• Stated problem: Transcribe every line exactly. Leave the pictures behind.

[Dataset excerpt]
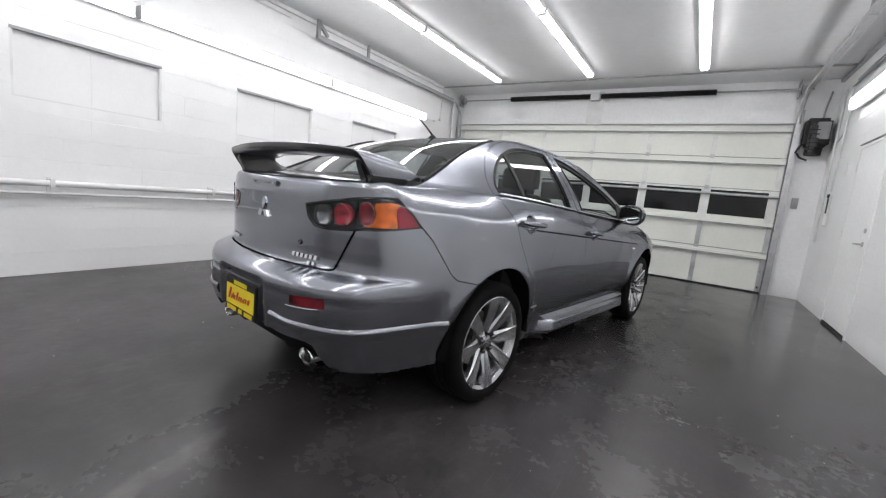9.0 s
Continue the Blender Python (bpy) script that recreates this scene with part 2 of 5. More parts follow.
    nt.links.new(rough, b.inputs["Roughness"])
    bp = nt.nodes.new("ShaderNodeBump")
    bp.inputs["Strength"].default_value, bp.inputs["Distance"].default_value = 0.25, 0.0012
    nt.links.new(noise_node(40, 6, 0.0, 0.6).outputs["Fac"], bp.inputs["Height"])
    nt.links.new(bp.outputs["Normal"], b.inputs["Normal"])
    return m


M_FLOOR = floor_material()
M_WALL = material("white_wall_paint", (0.86, 0.86, 0.865), 0.55, var=0.03, var_scale=1.2, fine=0.03, fine_scale=25, bump=0.003, bump_scale=55, rough_var=0.1)
M_BLOCK = material("painted_block", (0.83, 0.83, 0.835), 0.5, var=0.025, var_scale=1.6, fine=0.012, fine_scale=30, bump=0.0012, bump_scale=60, rough_var=0.08, space="Position")
M_JOINT = material("painted_mortar", (0.82, 0.82, 0.825), 0.6, var=0.04, var_scale=6, bump=0.002, bump_scale=60, space="Position")
M_CEIL = material("ceiling_paint", (0.85, 0.85, 0.86), 0.6, var=0.04, var_scale=0.8, fine=0.02, fine_scale=14, bump=0.002, bump_scale=40)
M_DOOR = material("door_panel_paint", (0.77, 0.778, 0.725), 0.4, var=0.04, var_scale=1.5, fine=0.02, fine_scale=20, rough_var=0.1, space="Position")
M_STILE = material("pale_stile_paint", (0.74, 0.745, 0.72), 0.3, var=0.06, var_scale=4, fine=0.04, fine_scale=40, rough_var=0.1)
M_GALV = material("galvanised_steel", (0.52, 0.53, 0.54), 0.38, 0.8, var=0.15, var_scale=7, fine=0.1, fine_scale=50, rough_var=0.12)
M_GREYPAINT = material("grey_painted_steel", (0.33, 0.335, 0.34), 0.45, var=0.12, var_scale=5, rough_var=0.1)
M_PIPE = material("painted_pipe", (0.72, 0.72, 0.72), 0.4, var=0.08, var_scale=6, bump=0.002, bump_scale=40)
M_DARKGLASS = material("night_window", (0.006, 0.006, 0.007), 0.12, var=0.2, var_scale=3, rough_var=0.06)
M_BLACK = material("black_plastic", (0.010, 0.010, 0.011), 0.5, spec=0.32, fine=0.12, fine_scale=120, rough_var=0.08)
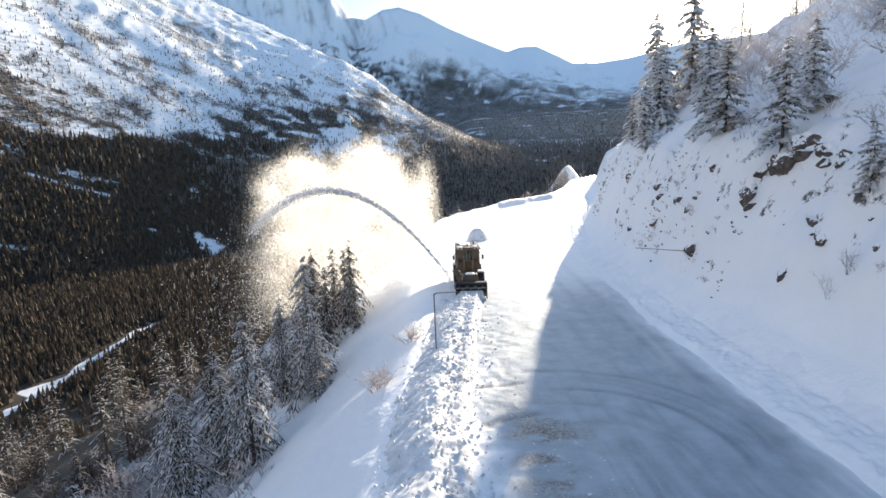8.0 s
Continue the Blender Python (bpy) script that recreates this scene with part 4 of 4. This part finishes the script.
# ---- the pickup truck ----
def pickup_truck(m):
    top = empty("pickup_truck", "white crew-cab pickup truck parked on the snowy road, bed empty", "truck", m=m)
    W = 0.99
    body = part("body", block(bmesh.new(), -W, W, 0.12, 5.85, 0.52, 1.06, top=(0.03, 0.03, 0.05, 0.02), bevel=0.11), WHITE_PAINT, top)
    part("hood", block(bmesh.new(), -W + 0.05, W - 0.05, 0.16, 1.62, 1.05, 1.24, top=(0.16, 0.16, 0.22, 0.0), bevel=0.07), WHITE_PAINT, top)
    bm = bmesh.new()
    block(bm, -0.24, 0.24, 0.45, 1.5, 1.235, 1.275, top=(0.06, 0.06, 0.1, 0.02), bevel=0.012)
    part("hood_bulge", bm, WHITE_PAINT, top)
    # cab: lower doors, roof and pillars
    part("door_side", block(bmesh.new(), -W + 0.01, W - 0.01, 1.60, 4.02, 1.05, 1.20, top=(0.02, 0.02, 0, 0), bevel=0.02), WHITE_PAINT, top)
    part("roof", block(bmesh.new(), -0.78, 0.78, 2.28, 3.78, 1.84, 1.93, top=(0.10, 0.10, 0.16, 0.10), bevel=0.03), WHITE_PAINT, top)
    for sx in (-1, 1):
        for (y0, z0), (y1, z1) in (((1.66, 1.18), (2.34, 1.86)), ((2.92, 1.18), (2.94, 1.86)), ((3.98, 1.18), (3.74, 1.86))):
            part("pillar", rod(bmesh.new(), (sx * 0.95, y0, z0), (sx * 0.75, y1, z1), 0.055, 0.05, 6), WHITE_PAINT, top)
        for y0, y1, t0, t1 in ((1.86, 2.86, 2.38, 2.88), (2.98, 3.88, 2.98, 3.70)):
            q = [(sx * 0.955, y0, 1.20), (sx * 0.955, y1, 1.20), (sx * 0.765, t1, 1.84), (sx * 0.765, t0, 1.84)]
            panel("side_window", q if sx > 0 else q[::-1], -0.012, GLASS, top)
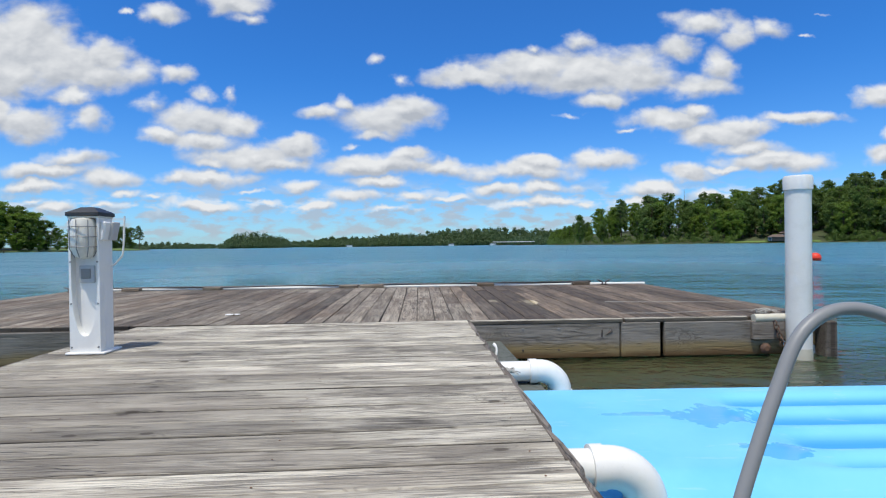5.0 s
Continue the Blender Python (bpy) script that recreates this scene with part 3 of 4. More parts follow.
def tree(kind, seed, label):
    """A 20 m tree: tapered trunk with limbs, and a ragged crown of leaf clumps."""
    rng = np.random.default_rng(seed)
    root = thing("tree", label, "tree", group="shore trees")
    bm = bmesh.new()
    lean = rng.normal(size=2) * 0.5
    trunk = [(lean[0] * t * t, lean[1] * t * t, 19 * t - 0.5) for t in np.linspace(0, 1, 8)]
    sweep(bm, trunk, [0.32 * (1 - 0.85 * t) + 0.02 for t in np.linspace(0, 1, 8)], 7)
    centers = []
    pine = kind == "pine"
    low = 0.42 if pine else 0.06
    count = 40 if pine else 78
    for k in range(count):
        t = low + (1 - low) * (k + rng.uniform()) / count
        z = 19 * t
        if pine:
            reach = (1.15 - t) * 5.2 * rng.uniform(0.5, 1.1) + 0.5
        else:
            reach = 5.4 * math.sin(math.pi * min(1, (t - low * 0.5) / (1.12 - low * 0.5))) ** 0.7 * rng.uniform(0.35, 1.05)
        a = rng.uniform(0, math.tau)
        tip = (lean[0] * t * t + reach * math.cos(a), lean[1] * t * t + reach * math.sin(a), z + reach * (0.1 if pine else 0.25))
        root_p = (lean[0] * t * t, lean[1] * t * t, z - reach * 0.25)
        sweep(bm, [root_p, [(p + q) / 2 + 0.15 for p, q in zip(root_p, tip)], tip], [0.10, 0.07, 0.03], 5)
        centers.append((*tip, rng.uniform(0.7, 1.3) if pine else rng.uniform(0.8, 1.6)))
        if not pine or k % 2:
            centers.append((*[(p + 2 * q) / 3 for p, q in zip(root_p, tip)], rng.uniform(0.7, 1.3)))
    centers.append((lean[0], lean[1], 19.4, 1.2))
    part("trunk", bm, M_BARK, root)
    mat = M_PINE if pine else (M_LEAF_A if kind == "fresh" else M_LEAF_B)
    crown = new("crown", crown_mesh("crown", rng, centers, 100, 0.22, mat, 0.62))
    crown.parent = root
    return root


TREES = [tree("fresh", 1, "bright green broadleaf tree on the shore"), tree("deep", 2, "dark green broadleaf tree on the shore"),
         tree("pine", 3, "tall pine with a bare lower trunk"), tree("deep", 4, "dense dark broadleaf tree in the woods"),
         tree("fresh", 5, "light green spreading broadleaf tree"), tree("pine", 6, "slim tall pine above the woods")]
used_trees = set()


def plant(k, x, y, z, height, turn, broad=1.0):
    s = height / 20.0
    if k not in used_trees:
        used_trees.add(k)
        ob = TREES[k]
    else:
        ob = copy_thing(TREES[k], pose(0, 0, 0))
    ob.matrix_basis = pose(x, y, z, 0, 0, turn) @ Matrix.Diagonal((s * broad, s * broad, s, 1))


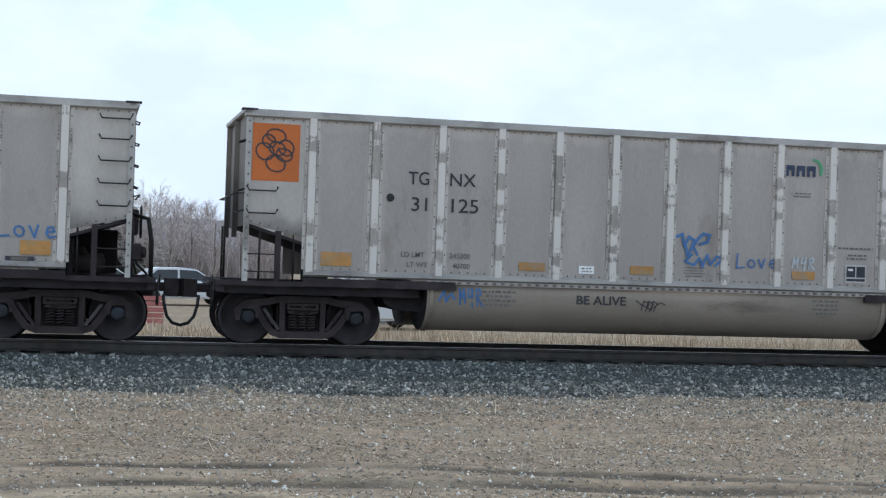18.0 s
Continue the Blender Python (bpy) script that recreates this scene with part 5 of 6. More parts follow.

• Answer in full:
9.0 s
Continue the Blender Python (bpy) script that recreates this scene with part 2 of 5. More parts follow.
    nt.links.new(rough, b.inputs["Roughness"])
    bp = nt.nodes.new("ShaderNodeBump")
    bp.inputs["Strength"].default_value, bp.inputs["Distance"].default_value = 0.25, 0.0012
    nt.links.new(noise_node(40, 6, 0.0, 0.6).outputs["Fac"], bp.inputs["Height"])
    nt.links.new(bp.outputs["Normal"], b.inputs["Normal"])
    return m


M_FLOOR = floor_material()
M_WALL = material("white_wall_paint", (0.86, 0.86, 0.865), 0.55, var=0.03, var_scale=1.2, fine=0.03, fine_scale=25, bump=0.003, bump_scale=55, rough_var=0.1)
M_BLOCK = material("painted_block", (0.83, 0.83, 0.835), 0.5, var=0.025, var_scale=1.6, fine=0.012, fine_scale=30, bump=0.0012, bump_scale=60, rough_var=0.08, space="Position")
M_JOINT = material("painted_mortar", (0.82, 0.82, 0.825), 0.6, var=0.04, var_scale=6, bump=0.002, bump_scale=60, space="Position")
M_CEIL = material("ceiling_paint", (0.85, 0.85, 0.86), 0.6, var=0.04, var_scale=0.8, fine=0.02, fine_scale=14, bump=0.002, bump_scale=40)
M_DOOR = material("door_panel_paint", (0.77, 0.778, 0.725), 0.4, var=0.04, var_scale=1.5, fine=0.02, fine_scale=20, rough_var=0.1, space="Position")
M_STILE = material("pale_stile_paint", (0.74, 0.745, 0.72), 0.3, var=0.06, var_scale=4, fine=0.04, fine_scale=40, rough_var=0.1)
M_GALV = material("galvanised_steel", (0.52, 0.53, 0.54), 0.38, 0.8, var=0.15, var_scale=7, fine=0.1, fine_scale=50, rough_var=0.12)
M_GREYPAINT = material("grey_painted_steel", (0.33, 0.335, 0.34), 0.45, var=0.12, var_scale=5, rough_var=0.1)
M_PIPE = material("painted_pipe", (0.72, 0.72, 0.72), 0.4, var=0.08, var_scale=6, bump=0.002, bump_scale=40)
M_DARKGLASS = material("night_window", (0.006, 0.006, 0.007), 0.12, var=0.2, var_scale=3, rough_var=0.06)
M_BLACK = material("black_plastic", (0.010, 0.010, 0.011), 0.5, spec=0.32, fine=0.12, fine_scale=120, rough_var=0.08)
8.0 s
Continue the Blender Python (bpy) script that recreates this scene with part 4 of 4. This part finishes the script.
# ---- the pickup truck ----
def pickup_truck(m):
    top = empty("pickup_truck", "white crew-cab pickup truck parked on the snowy road, bed empty", "truck", m=m)
    W = 0.99
    body = part("body", block(bmesh.new(), -W, W, 0.12, 5.85, 0.52, 1.06, top=(0.03, 0.03, 0.05, 0.02), bevel=0.11), WHITE_PAINT, top)
    part("hood", block(bmesh.new(), -W + 0.05, W - 0.05, 0.16, 1.62, 1.05, 1.24, top=(0.16, 0.16, 0.22, 0.0), bevel=0.07), WHITE_PAINT, top)
    bm = bmesh.new()
    block(bm, -0.24, 0.24, 0.45, 1.5, 1.235, 1.275, top=(0.06, 0.06, 0.1, 0.02), bevel=0.012)
    part("hood_bulge", bm, WHITE_PAINT, top)
    # cab: lower doors, roof and pillars
    part("door_side", block(bmesh.new(), -W + 0.01, W - 0.01, 1.60, 4.02, 1.05, 1.20, top=(0.02, 0.02, 0, 0), bevel=0.02), WHITE_PAINT, top)
    part("roof", block(bmesh.new(), -0.78, 0.78, 2.28, 3.78, 1.84, 1.93, top=(0.10, 0.10, 0.16, 0.10), bevel=0.03), WHITE_PAINT, top)
    for sx in (-1, 1):
        for (y0, z0), (y1, z1) in (((1.66, 1.18), (2.34, 1.86)), ((2.92, 1.18), (2.94, 1.86)), ((3.98, 1.18), (3.74, 1.86))):
            part("pillar", rod(bmesh.new(), (sx * 0.95, y0, z0), (sx * 0.75, y1, z1), 0.055, 0.05, 6), WHITE_PAINT, top)
        for y0, y1, t0, t1 in ((1.86, 2.86, 2.38, 2.88), (2.98, 3.88, 2.98, 3.70)):
            q = [(sx * 0.955, y0, 1.20), (sx * 0.955, y1, 1.20), (sx * 0.765, t1, 1.84), (sx * 0.765, t0, 1.84)]
            panel("side_window", q if sx > 0 else q[::-1], -0.012, GLASS, top)
5.0 s
Continue the Blender Python (bpy) script that recreates this scene with part 3 of 4. More parts follow.
def tree(kind, seed, label):
    """A 20 m tree: tapered trunk with limbs, and a ragged crown of leaf clumps."""
    rng = np.random.default_rng(seed)
    root = thing("tree", label, "tree", group="shore trees")
    bm = bmesh.new()
    lean = rng.normal(size=2) * 0.5
    trunk = [(lean[0] * t * t, lean[1] * t * t, 19 * t - 0.5) for t in np.linspace(0, 1, 8)]
    sweep(bm, trunk, [0.32 * (1 - 0.85 * t) + 0.02 for t in np.linspace(0, 1, 8)], 7)
    centers = []
    pine = kind == "pine"
    low = 0.42 if pine else 0.06
    count = 40 if pine else 78
    for k in range(count):
        t = low + (1 - low) * (k + rng.uniform()) / count
        z = 19 * t
        if pine:
            reach = (1.15 - t) * 5.2 * rng.uniform(0.5, 1.1) + 0.5
        else:
            reach = 5.4 * math.sin(math.pi * min(1, (t - low * 0.5) / (1.12 - low * 0.5))) ** 0.7 * rng.uniform(0.35, 1.05)
        a = rng.uniform(0, math.tau)
        tip = (lean[0] * t * t + reach * math.cos(a), lean[1] * t * t + reach * math.sin(a), z + reach * (0.1 if pine else 0.25))
        root_p = (lean[0] * t * t, lean[1] * t * t, z - reach * 0.25)
        sweep(bm, [root_p, [(p + q) / 2 + 0.15 for p, q in zip(root_p, tip)], tip], [0.10, 0.07, 0.03], 5)
        centers.append((*tip, rng.uniform(0.7, 1.3) if pine else rng.uniform(0.8, 1.6)))
        if not pine or k % 2:
            centers.append((*[(p + 2 * q) / 3 for p, q in zip(root_p, tip)], rng.uniform(0.7, 1.3)))
    centers.append((lean[0], lean[1], 19.4, 1.2))
    part("trunk", bm, M_BARK, root)
    mat = M_PINE if pine else (M_LEAF_A if kind == "fresh" else M_LEAF_B)
    crown = new("crown", crown_mesh("crown", rng, centers, 100, 0.22, mat, 0.62))
    crown.parent = root
    return root


TREES = [tree("fresh", 1, "bright green broadleaf tree on the shore"), tree("deep", 2, "dark green broadleaf tree on the shore"),
         tree("pine", 3, "tall pine with a bare lower trunk"), tree("deep", 4, "dense dark broadleaf tree in the woods"),
         tree("fresh", 5, "light green spreading broadleaf tree"), tree("pine", 6, "slim tall pine above the woods")]
used_trees = set()


def plant(k, x, y, z, height, turn, broad=1.0):
    s = height / 20.0
    if k not in used_trees:
        used_trees.add(k)
        ob = TREES[k]
    else:
        ob = copy_thing(TREES[k], pose(0, 0, 0))
    ob.matrix_basis = pose(x, y, z, 0, 0, turn) @ Matrix.Diagonal((s * broad, s * broad, s, 1))


18.0 s
Continue the Blender Python (bpy) script that recreates this scene with part 5 of 6. More parts follow.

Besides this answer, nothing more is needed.